Where does that money go? In all likelihood, a good portion goes to cover overhead and expenses associated with program administration, that is all of the hoops set up for program participants to jump through in order to receive any assistance.
I get it. Handing out “free money” just doesn’t feel right. It is unAmerican, unseemly. But the government gives away “free money” all of the time in the form of tax breaks and incentives, subsidies, and the like. Last year, Baltimore County approved $43 million in tax cuts to the developers of Towson Row and $78 million for Trade Point Atlantic, while schools crumble around students.
These are sold under the illusion of trickle-down economics. But trickle-down has been debunked time and time again. And, unlike other government welfare programs, the government doesn’t tell companies what they can and can’t do with that money. That’s a government program with a small “g”. For example, with the last tax cut, Congress didn’t mandate companies translate their windfall into raises for employees, and they didn’t. They enriched themselves with stock buybacks.
What about going the other direction, trickle-up, or for the more scientifically inclined, capillary flow, a process so powerful it can move water against gravity to upwards of 300 feet. Give a middle or lower incomed person $500 and watch it flow through the local economy in shops, services, entertainment, education, enriching the masses not the few.
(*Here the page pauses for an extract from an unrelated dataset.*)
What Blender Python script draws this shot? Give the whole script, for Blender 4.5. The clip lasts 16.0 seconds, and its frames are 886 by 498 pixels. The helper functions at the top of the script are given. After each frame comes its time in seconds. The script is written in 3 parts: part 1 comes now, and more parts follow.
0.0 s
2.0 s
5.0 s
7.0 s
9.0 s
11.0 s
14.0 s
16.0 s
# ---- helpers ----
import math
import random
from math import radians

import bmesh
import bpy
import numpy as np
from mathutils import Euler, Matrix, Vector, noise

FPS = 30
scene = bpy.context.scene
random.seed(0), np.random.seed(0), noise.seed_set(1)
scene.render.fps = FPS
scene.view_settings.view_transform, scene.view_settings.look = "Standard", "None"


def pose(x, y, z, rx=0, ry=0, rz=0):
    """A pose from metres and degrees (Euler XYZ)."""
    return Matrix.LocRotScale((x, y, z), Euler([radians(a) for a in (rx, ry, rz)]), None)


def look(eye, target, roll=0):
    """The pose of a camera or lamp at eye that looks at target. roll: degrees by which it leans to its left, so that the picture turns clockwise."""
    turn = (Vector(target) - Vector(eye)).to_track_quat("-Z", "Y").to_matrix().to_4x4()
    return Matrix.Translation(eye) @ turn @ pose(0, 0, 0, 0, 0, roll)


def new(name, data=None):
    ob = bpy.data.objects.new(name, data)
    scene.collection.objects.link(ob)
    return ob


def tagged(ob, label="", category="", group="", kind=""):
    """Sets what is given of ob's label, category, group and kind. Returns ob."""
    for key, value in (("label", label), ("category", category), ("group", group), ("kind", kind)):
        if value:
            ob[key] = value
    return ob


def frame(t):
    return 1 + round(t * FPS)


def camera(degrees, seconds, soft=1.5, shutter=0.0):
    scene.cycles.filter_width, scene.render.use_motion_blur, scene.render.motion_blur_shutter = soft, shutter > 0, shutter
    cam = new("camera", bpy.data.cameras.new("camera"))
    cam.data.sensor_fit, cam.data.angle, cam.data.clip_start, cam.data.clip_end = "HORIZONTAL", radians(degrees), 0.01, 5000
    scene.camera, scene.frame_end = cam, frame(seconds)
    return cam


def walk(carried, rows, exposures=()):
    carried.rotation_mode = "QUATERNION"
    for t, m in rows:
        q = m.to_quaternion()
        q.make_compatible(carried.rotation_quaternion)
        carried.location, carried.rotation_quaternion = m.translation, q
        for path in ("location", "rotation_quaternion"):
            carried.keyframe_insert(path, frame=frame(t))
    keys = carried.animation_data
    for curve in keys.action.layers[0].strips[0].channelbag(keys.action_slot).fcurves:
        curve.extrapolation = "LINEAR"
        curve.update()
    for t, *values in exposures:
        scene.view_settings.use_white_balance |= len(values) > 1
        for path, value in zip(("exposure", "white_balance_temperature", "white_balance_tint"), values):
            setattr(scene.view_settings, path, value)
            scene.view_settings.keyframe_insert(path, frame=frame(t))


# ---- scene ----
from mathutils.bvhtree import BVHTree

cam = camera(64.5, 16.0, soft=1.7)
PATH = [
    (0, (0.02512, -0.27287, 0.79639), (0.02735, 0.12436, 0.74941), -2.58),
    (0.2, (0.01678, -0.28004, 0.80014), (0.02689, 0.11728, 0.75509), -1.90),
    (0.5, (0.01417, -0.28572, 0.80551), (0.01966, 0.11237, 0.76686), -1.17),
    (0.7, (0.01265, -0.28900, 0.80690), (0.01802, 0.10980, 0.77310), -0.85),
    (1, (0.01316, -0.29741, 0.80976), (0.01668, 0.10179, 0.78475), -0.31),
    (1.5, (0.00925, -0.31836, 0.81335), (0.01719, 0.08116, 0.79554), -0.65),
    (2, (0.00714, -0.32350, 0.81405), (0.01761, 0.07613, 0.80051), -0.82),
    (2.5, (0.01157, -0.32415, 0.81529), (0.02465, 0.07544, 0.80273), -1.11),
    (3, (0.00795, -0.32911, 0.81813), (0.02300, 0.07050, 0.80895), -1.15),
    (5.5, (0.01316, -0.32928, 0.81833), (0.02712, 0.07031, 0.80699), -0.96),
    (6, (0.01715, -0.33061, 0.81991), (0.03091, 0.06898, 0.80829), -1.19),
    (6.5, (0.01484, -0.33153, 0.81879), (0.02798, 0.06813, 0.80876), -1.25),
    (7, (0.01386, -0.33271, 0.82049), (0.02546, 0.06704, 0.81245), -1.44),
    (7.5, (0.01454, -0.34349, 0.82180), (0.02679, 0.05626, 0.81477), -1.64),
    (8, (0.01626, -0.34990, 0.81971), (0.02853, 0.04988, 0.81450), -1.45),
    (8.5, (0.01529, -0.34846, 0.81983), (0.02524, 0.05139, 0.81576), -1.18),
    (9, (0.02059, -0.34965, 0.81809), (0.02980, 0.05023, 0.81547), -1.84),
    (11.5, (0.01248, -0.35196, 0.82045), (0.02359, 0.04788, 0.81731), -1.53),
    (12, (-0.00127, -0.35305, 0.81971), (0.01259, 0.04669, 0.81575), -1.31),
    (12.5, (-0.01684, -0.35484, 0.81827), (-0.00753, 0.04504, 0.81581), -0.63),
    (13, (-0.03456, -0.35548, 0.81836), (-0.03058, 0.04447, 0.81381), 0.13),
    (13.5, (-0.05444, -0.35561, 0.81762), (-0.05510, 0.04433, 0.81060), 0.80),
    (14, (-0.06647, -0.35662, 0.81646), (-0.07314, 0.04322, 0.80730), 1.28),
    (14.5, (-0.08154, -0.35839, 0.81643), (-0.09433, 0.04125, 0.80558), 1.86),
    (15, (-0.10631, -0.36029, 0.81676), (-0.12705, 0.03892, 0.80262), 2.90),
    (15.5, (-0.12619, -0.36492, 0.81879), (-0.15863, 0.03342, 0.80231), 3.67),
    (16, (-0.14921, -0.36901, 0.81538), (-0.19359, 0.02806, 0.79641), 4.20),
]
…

As reported in The Atlantic, “In India, a pilot program between 2011 and 2012 transferred cash—roughly $4 to $6 for adults, and half that amount per child—once a month to every household in select villages in the state of Madhya Pradesh. According to evaluations in 2014 by India’s Self Employed Women’s Association, households in recipient villages proved more likely than those in non-recipient villages to have modern toilets and to use public taps or hand pumps for water rather than wells. They also used cooking fuels that produced less indoor air pollution, which is linked with poor respiratory health. Along with money spent on food, all this helps explain why children in transfer villages were healthier. Program villages saw twice the rate of progress in reducing the number of underweight girls as control villages. The proportion of 14- to 18-year-old girls in school was 65 percent in villages that received transfers, compared to 36 percent in villages not benefiting from the program.”
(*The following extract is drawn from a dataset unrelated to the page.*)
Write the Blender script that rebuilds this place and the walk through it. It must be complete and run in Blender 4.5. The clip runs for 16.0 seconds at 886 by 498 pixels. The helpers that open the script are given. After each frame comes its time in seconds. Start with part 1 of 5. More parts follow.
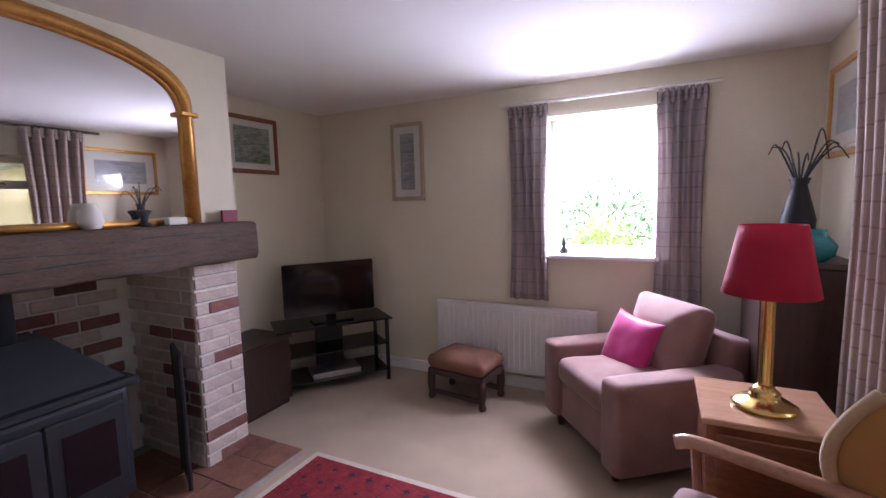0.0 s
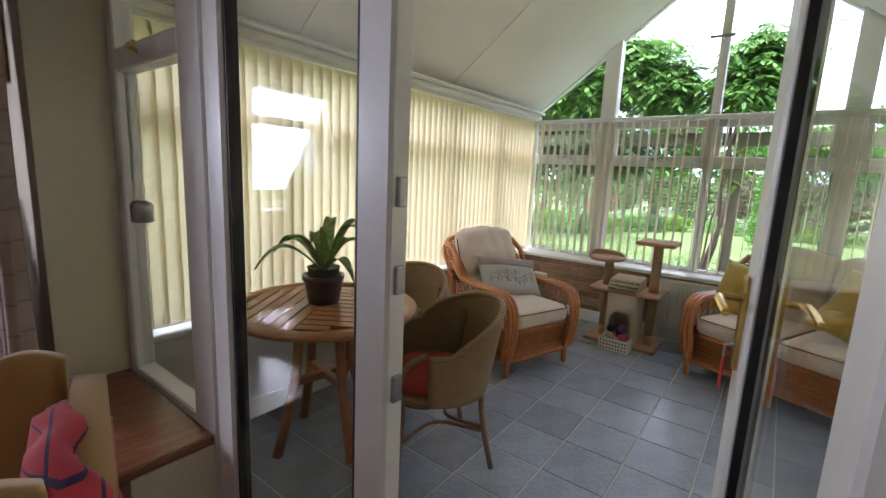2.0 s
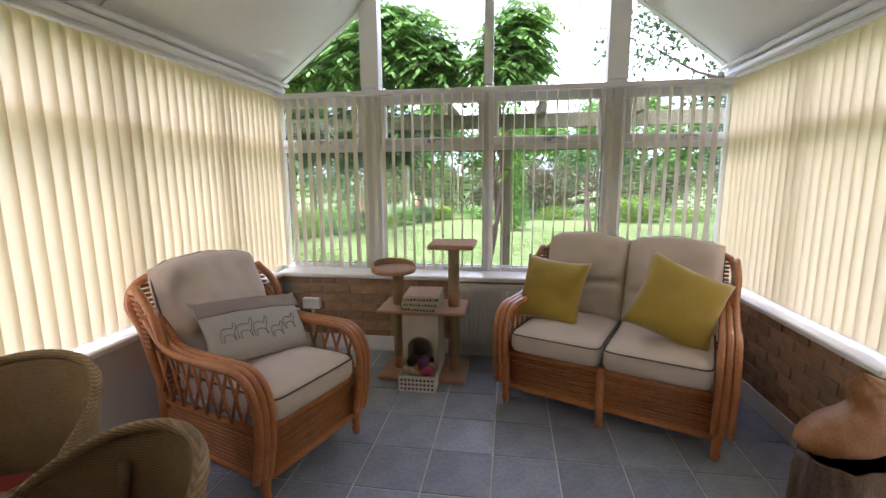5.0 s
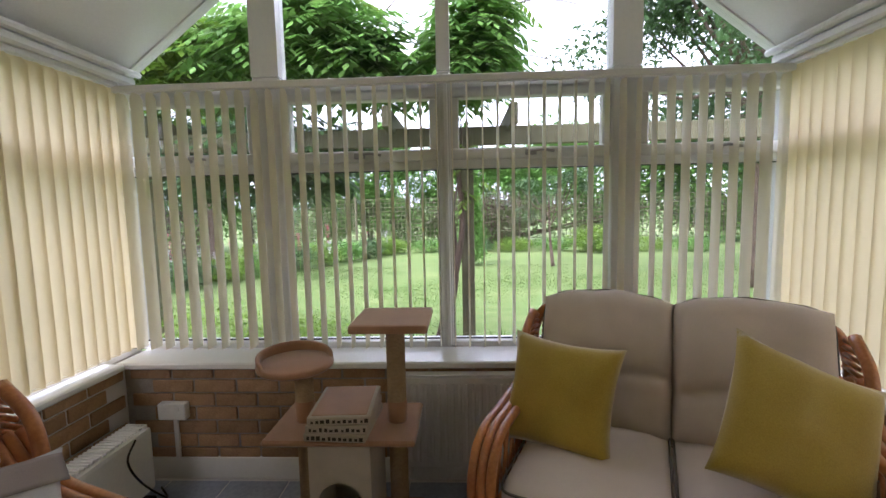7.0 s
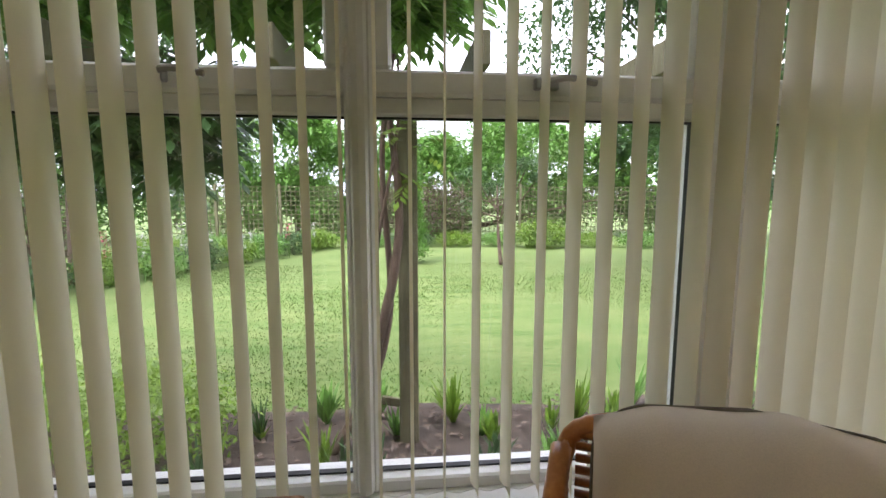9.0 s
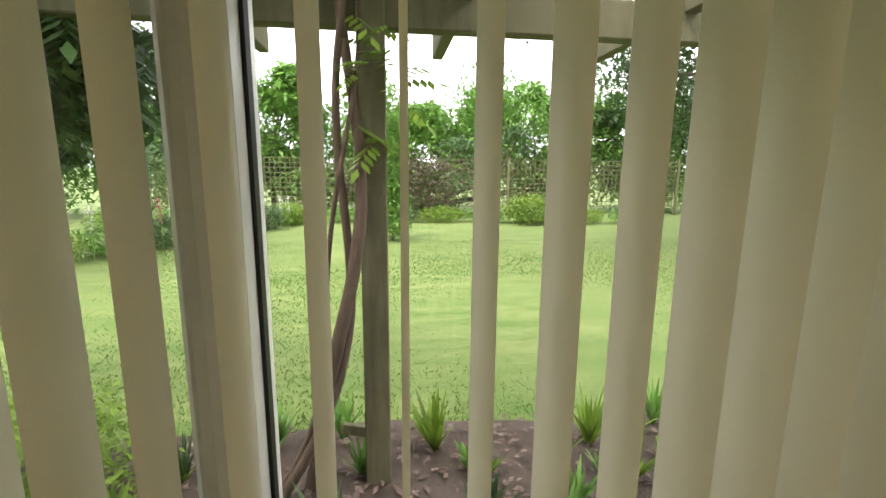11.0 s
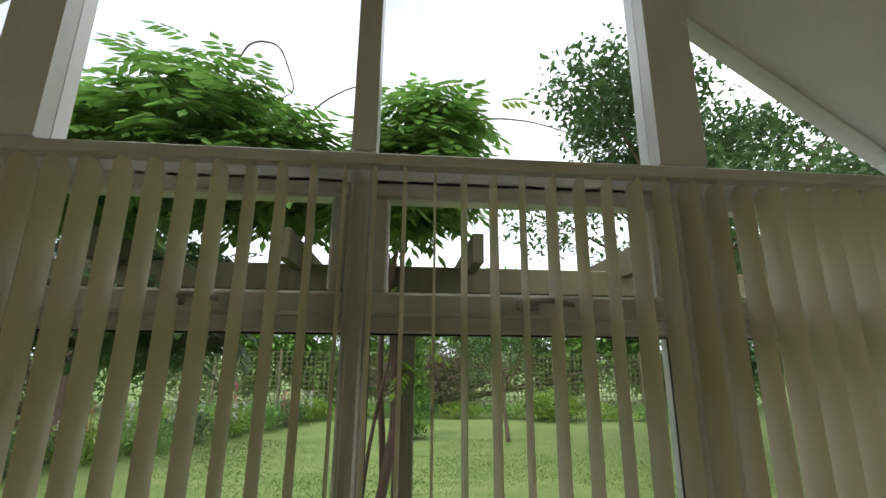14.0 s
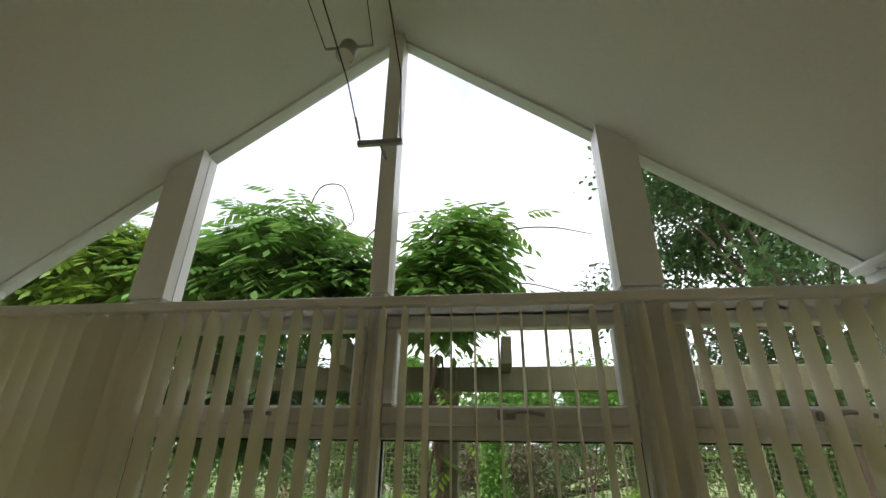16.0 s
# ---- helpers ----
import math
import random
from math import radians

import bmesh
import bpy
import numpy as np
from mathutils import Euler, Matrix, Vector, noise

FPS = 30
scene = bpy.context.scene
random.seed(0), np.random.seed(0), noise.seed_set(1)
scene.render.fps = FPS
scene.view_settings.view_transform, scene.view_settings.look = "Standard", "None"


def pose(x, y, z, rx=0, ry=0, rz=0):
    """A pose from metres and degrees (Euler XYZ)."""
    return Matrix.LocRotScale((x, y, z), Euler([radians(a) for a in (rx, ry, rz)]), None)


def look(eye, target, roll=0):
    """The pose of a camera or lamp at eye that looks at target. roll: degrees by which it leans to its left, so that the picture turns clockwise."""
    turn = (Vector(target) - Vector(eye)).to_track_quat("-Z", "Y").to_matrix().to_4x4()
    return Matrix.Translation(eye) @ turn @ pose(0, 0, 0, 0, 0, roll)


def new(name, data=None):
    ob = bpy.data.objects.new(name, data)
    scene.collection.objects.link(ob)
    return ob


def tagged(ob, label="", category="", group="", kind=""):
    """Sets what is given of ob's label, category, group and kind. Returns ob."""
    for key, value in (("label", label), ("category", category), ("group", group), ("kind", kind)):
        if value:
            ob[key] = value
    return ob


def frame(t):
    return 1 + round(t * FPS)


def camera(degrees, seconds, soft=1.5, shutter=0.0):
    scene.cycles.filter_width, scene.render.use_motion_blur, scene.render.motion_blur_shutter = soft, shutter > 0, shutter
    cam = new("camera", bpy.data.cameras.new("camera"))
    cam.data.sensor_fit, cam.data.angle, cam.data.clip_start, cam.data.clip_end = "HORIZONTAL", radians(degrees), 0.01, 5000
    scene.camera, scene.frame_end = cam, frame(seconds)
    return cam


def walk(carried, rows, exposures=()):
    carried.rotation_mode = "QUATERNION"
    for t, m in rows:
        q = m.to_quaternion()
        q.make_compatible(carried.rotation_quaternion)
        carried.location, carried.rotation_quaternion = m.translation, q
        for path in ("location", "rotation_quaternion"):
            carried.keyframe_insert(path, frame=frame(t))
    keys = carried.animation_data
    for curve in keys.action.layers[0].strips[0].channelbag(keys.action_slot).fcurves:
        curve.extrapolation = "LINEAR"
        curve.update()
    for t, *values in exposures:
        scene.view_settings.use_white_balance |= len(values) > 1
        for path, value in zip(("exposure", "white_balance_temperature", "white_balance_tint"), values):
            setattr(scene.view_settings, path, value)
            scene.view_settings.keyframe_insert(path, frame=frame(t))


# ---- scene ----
cam = camera(90.2, 16.0)
# seconds, x, y, z, yaw, pitch, roll
ROWS = [
    (0.0, -0.053, -0.116, 1.535, 26.31, -5.88, 1.5),
    (0.5, -0.074, -0.036, 1.524, 4.51, -7.18, 2.6),
    (1.0, -0.05, -0.021, 1.488, -18.64, -8.57, 1.6),
    (1.5, 0.195, 0.017, 1.477, -37.41, -9.85, -0.3),
    (2.0, 0.431, 0.073, 1.47, -52.48, -9.7, -2.6),
    (2.5, 0.586, 0.213, 1.467, -66.14, -10.11, -0.2),
    (3.0, 0.73, 0.348, 1.474, -75.72, -11.21, 3.2),
    (3.5, 0.926, 0.373, 1.463, -78.11, -12.06, 1.3),
    (6.0, 2.129, 0.552, 1.41, -84.05, -6.89, 0.8),
    (6.5, 2.45, 0.556, 1.412, -85.39, -5.54, 1.0),
    (7.0, 2.792, 0.576, 1.423, -87.55, -5.45, 1.2),
    (7.5, 3.113, 0.553, 1.422, -89.28, -5.16, 1.0),
    (8.0, 3.458, 0.598, 1.435, -91.06, -5.28, 0.9),
    (8.5, 3.765, 0.597, 1.435, -94.6, -5.8, 0.3),
    (9.0, 4.098, 0.565, 1.43, -95.4, -6.8, 0.0),
    (11.5, 4.745, 0.475, 1.40, -97.4, -10.4, -0.5),
    (12.0, 4.735, 0.473, 1.40, -97.47, -7.3, -0.47),
    (12.5, 4.6, 0.475, 1.455, -96.8, 3.1, -0.4),
    (13.0, 4.45, 0.555, 1.51, -97.95, 10.3, 0.6),
    (13.5, 4.3, 0.575, 1.547, -97.78, 12.35, 0.19),
    (14.0, 4.03, 0.53, 1.563, -94.74, 13.96, -0.5),
    (14.5, 3.77, 0.481, 1.563, -92.71, 15.7, -0.2),
    (15.0, 3.61, 0.444, 1.602, -91.71, 16.94, 0.48),
    (15.5, 3.62, 0.356, 1.609, -88.9, 22.17, 1.0),
    (16.0, 3.65, 0.233, 1.605, -83.4, 24.24, -0.65),
]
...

But that is India, a far cry from the U.S. Or is it? The article also states that, “The United States, for its part, tried an unconditional cash-transfer program 40 years ago and found it worked, too. The “negative income tax” provided cash to low-income recipients across five states in four different experiments between 1968 and 1980. As in the developing world, the payments were associated with reduced child malnutrition, improved school attendance, and growth in household assets. The transfers also had significant effects on children’s test scores. “
While successful, these experiments came up against welfare reform of the 1980’s. Presidential candidate Andrew Yang has begun to revisit the notion and open a dialog about universal basic income on the national stage and is gaining traction, along with a healthy dose of skepticism and derision. Putting money in the hands of people gives them a bit of breathing room while at the same time stimulating local economies.
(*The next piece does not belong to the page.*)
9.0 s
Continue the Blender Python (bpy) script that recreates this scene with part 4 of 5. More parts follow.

Tisha Edwards, head of Mayor’s Office of Children and Family Success, is quoted in a recent Baltimore Sun article as saying that the kids would need between $75-$100 per week to deter them from the lure of squeegee. Giving each of the 100 identified squeegees $75 per week for 1 year would cost $390,000 – well below the estimated cost for Mayor Young’s program.
What would you do with an extra $200-400 per month? What would the squeegee boys do? Many admit that they would rather be doing something else other than standing on a corner with a squeegee.
Let’s be courageous enough to employ capillary flow to find out what happens when we treat people like corporations and give them the money no strings attached.